People with diabetes are hammered with things they shouldn't do. Always high on the list is not to go barefoot. We always tend to over-analyze such recommendations, often to our own detriment.

In our own house? Well, yes. I've pulled all sorts of crazy things out of people's feet. Pet hair, pins, staples, glass, a toothpick. No joke! Some, of course, knew that the foreign body was in really hurt! There are those with diabetes who don't have any sensation due to peripheral neuropathy. These folks can step on a foreign body and not have any idea. They may notice bleeding on the carpet or in their shoe and find out that way. For others it can be days or more before they discover the problem.

The most universally accepted place to go barefoot is the beach. No problem, right? Wrong. Let me count the ways...
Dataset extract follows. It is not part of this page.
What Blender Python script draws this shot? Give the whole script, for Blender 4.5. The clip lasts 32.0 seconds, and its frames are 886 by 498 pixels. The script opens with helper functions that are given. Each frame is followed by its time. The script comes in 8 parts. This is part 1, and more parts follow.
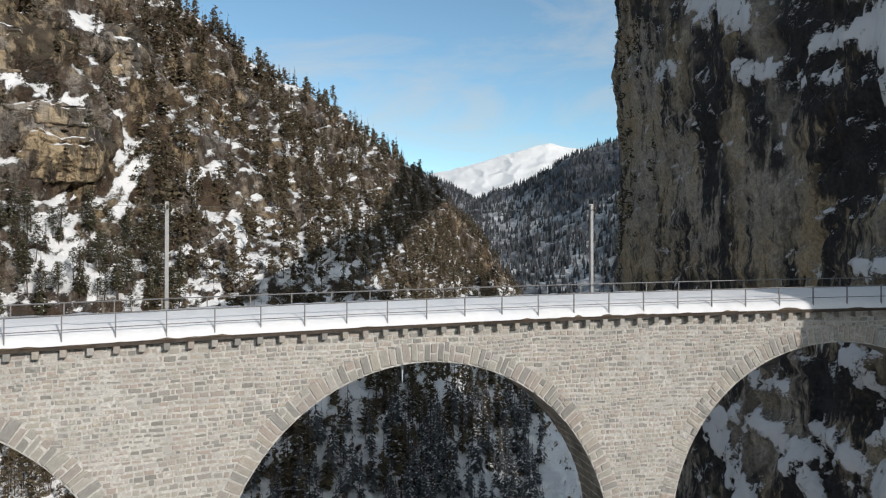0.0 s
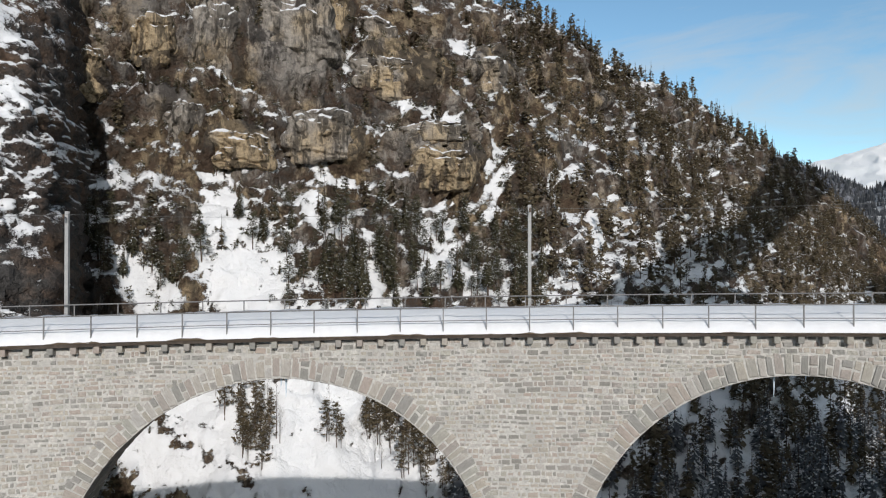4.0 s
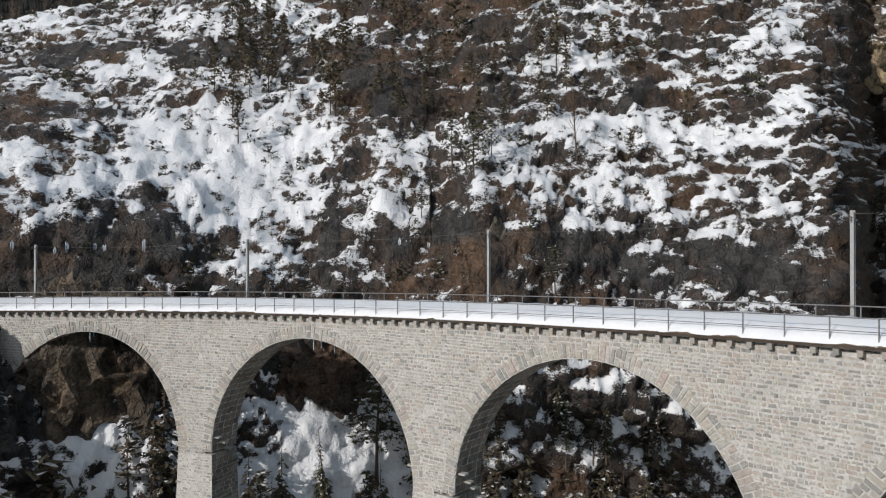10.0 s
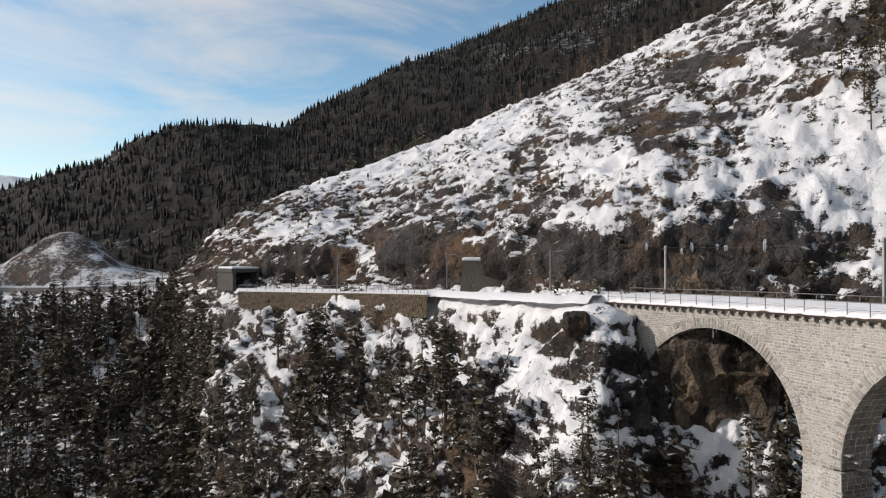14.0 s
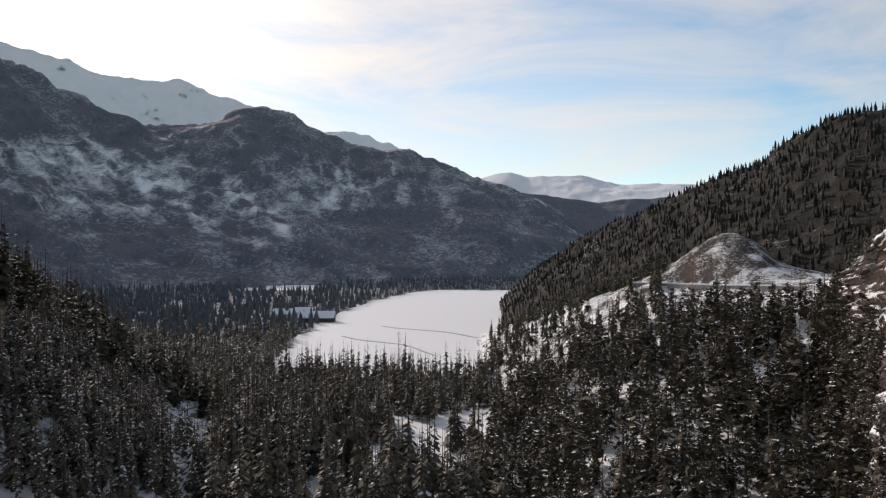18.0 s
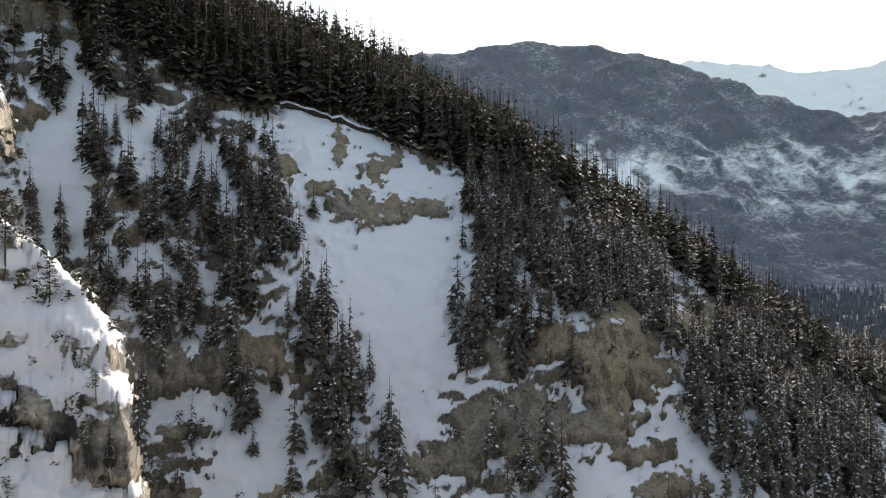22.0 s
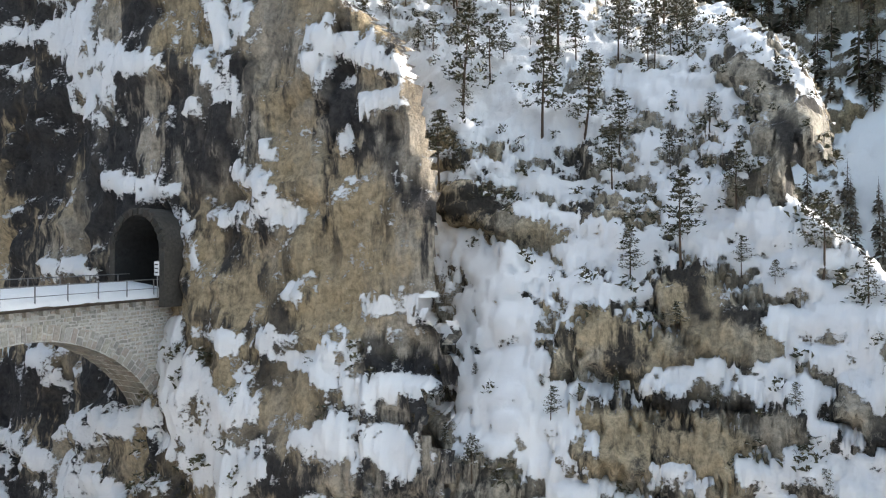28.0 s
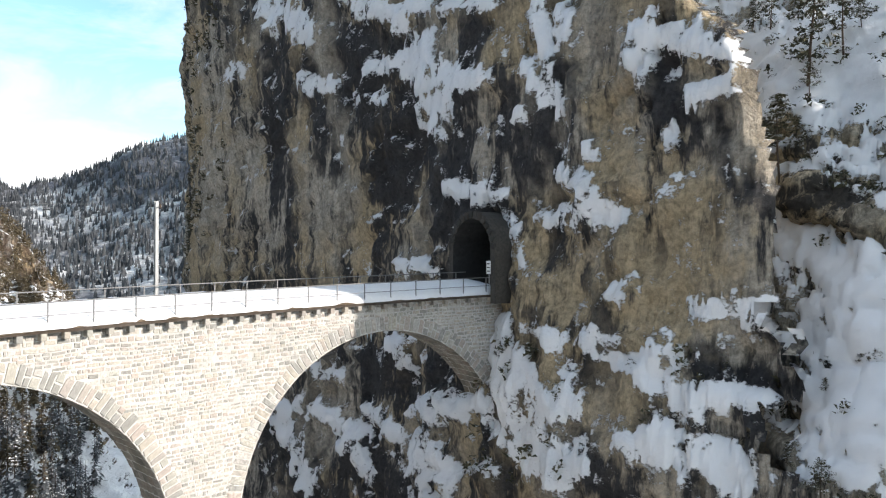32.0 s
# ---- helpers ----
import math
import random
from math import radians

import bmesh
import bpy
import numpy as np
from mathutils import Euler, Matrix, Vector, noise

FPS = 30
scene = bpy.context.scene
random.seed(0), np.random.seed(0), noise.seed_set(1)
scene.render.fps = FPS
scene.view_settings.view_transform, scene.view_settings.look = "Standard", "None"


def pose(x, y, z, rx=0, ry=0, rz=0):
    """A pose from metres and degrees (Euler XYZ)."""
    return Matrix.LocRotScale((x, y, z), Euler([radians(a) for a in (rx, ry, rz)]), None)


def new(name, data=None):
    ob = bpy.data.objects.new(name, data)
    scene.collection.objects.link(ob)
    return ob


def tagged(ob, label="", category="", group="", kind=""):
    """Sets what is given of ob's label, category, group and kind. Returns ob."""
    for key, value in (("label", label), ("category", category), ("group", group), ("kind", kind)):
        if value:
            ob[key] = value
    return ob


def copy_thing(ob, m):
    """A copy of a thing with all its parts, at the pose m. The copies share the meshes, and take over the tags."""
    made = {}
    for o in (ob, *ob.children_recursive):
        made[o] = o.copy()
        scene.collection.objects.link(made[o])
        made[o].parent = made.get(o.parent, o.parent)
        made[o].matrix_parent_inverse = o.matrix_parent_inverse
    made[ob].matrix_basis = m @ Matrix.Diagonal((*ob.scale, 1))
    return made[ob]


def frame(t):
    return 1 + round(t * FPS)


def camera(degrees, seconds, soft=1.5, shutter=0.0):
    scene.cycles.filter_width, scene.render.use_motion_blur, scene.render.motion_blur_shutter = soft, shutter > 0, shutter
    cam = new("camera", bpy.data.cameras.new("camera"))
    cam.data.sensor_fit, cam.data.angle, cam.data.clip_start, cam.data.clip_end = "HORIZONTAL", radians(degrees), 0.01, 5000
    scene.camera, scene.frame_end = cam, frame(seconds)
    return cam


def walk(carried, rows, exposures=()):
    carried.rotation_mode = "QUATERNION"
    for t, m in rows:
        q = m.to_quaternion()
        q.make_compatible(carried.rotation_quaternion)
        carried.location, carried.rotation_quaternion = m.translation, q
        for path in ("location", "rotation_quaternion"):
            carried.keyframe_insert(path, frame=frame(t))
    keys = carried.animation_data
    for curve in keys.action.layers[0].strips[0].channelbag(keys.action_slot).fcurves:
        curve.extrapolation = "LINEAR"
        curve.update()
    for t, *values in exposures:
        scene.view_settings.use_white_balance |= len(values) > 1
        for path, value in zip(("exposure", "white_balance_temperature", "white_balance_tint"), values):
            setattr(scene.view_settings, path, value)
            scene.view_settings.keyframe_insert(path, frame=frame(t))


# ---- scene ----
# Metres. The origin lies under the camera, the camera stands at EYE_Z.
# Bearings are degrees counter-clockwise from +y; heights in the tables count from EYE_Z.
EYE_Z = 70.0
cam = camera(64.75, 32.0, 1.15)
TURN = [(0, 0), (0.5, 3.4), (1, 6.9), (1.5, 10.3), (2, 13.9), (2.5, 17.4), (4.5, 32.7), (5, 37), (5.5, 41.7), (6, 46.4), (6.5, 51.1),
        (7, 56), (7.5, 60.9), (8, 66), (8.5, 71.2), (9, 76.5), (9.5, 81.9), (10, 87.3), (10.5, 92.8), (11, 98.4), (11.5, 104.2),
        (12, 110.2), (12.5, 116.4), (13, 122.7), (13.5, 128.9), (14, 135.2), (14.5, 141.7)]
TURN_2 = [(16.5, 166.8), (17, 173.1), (17.5, 179.4), (18, 185.7), (18.5, 191.9), (19, 198.3), (19.5, 204.8), (20, 211.7), (20.5, 218.6),
          (21, 225.5), (21.5, 232.5), (22, 239), (22.5, 245.9), (23, 252.9), (23.5, 259.9), (24, 266.8), (24.5, 273.7), (25, 280.6),
          (25.5, 284.7), (27.5, 296.5), (28, 299.7), (28.5, 302.9), (29, 306.1), (29.5, 309.3), (30, 312.5), (30.5, 315.8), (31, 319.1),
          (31.5, 322.4), (32, 325.7)]


PITCH = 0.45
rows = [(t_row, pose(0, 0, EYE_Z, 90 + PITCH, 0, yaw)) for t_row, yaw in TURN + TURN_2]
walk(cam, rows, exposures=[(0, 0.03, 6800, 12), (6, -0.07, 6550, 12), (13, 0.05, 6800, 14.2), (14.5, 0.11, 7200, 18), (17, 0.02, 7350, 21), (19, 0.04, 7300, 21), (20, 0.05, 7200, 20),
                           (21, 0.28, 7150, 18.5), (22, 1.05, 7450, 18), (23, 1.55, 7400, 15.5), (24, 1.43, 7050, 14), (25, 1.56, 7100, 14), (28, 1.57, 7050, 13.5), (30, 1.39, 6950, 12.8), (31, 1.27, 6900, 12.5), (32, 1.17, 6900, 12.5)])

# ---- light ----
SUN_BEARING, SUN_HEIGHT = 220.0, 23.0
sun_dir = Vector((-math.sin(radians(SUN_BEARING)) * math.cos(radians(SUN_HEIGHT)),
                  math.cos(radians(SUN_BEARING)) * math.cos(radians(SUN_HEIGHT)), math.sin(radians(SUN_HEIGHT))))
sun = new("sun", bpy.data.lights.new("sun", "SUN"))
sun.data.energy, sun.data.angle, sun.data.color = 2.95, radians(0.55), (1.0, 0.985, 0.962)
sun.rotation_euler = sun_dir.to_track_quat("Z", "Y").to_euler()
sun.location = (0, 0, 400)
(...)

First of all, sand gets very, very hot. For those who have full sensation in their feet, they'll realize it and will protect their feet with shoes, flip-flops, Crocs, etc. For those who don't have sensation, they will have no idea about the heat of the sand. Severe burns can (and believe, me often do) result. If you have any decrease in sensation, always protect your feet on the beach.

Add the heat of the sand to the multitude of foreign body's unique to the beach. Seashells can be sharp and cut into the foot easily. Coral and other natural growth can scratch and do the same. This is more dangerous than your household foreign bodies. On the beach, there are bacteria that you won't find anywhere else. So along with the danger of simply stepping on something and not feeling it, you can add the risk of infection which, of course, is exacerbated by the diabetes depressing the immune system.

So the take home message is, always be careful and always protect your feet. You need to always think about where you are and what dangers may be lurking. Even in a comfortable situation, like a day out at the beach, being proactive in protecting yourself will always keep the memories of the day pleasant.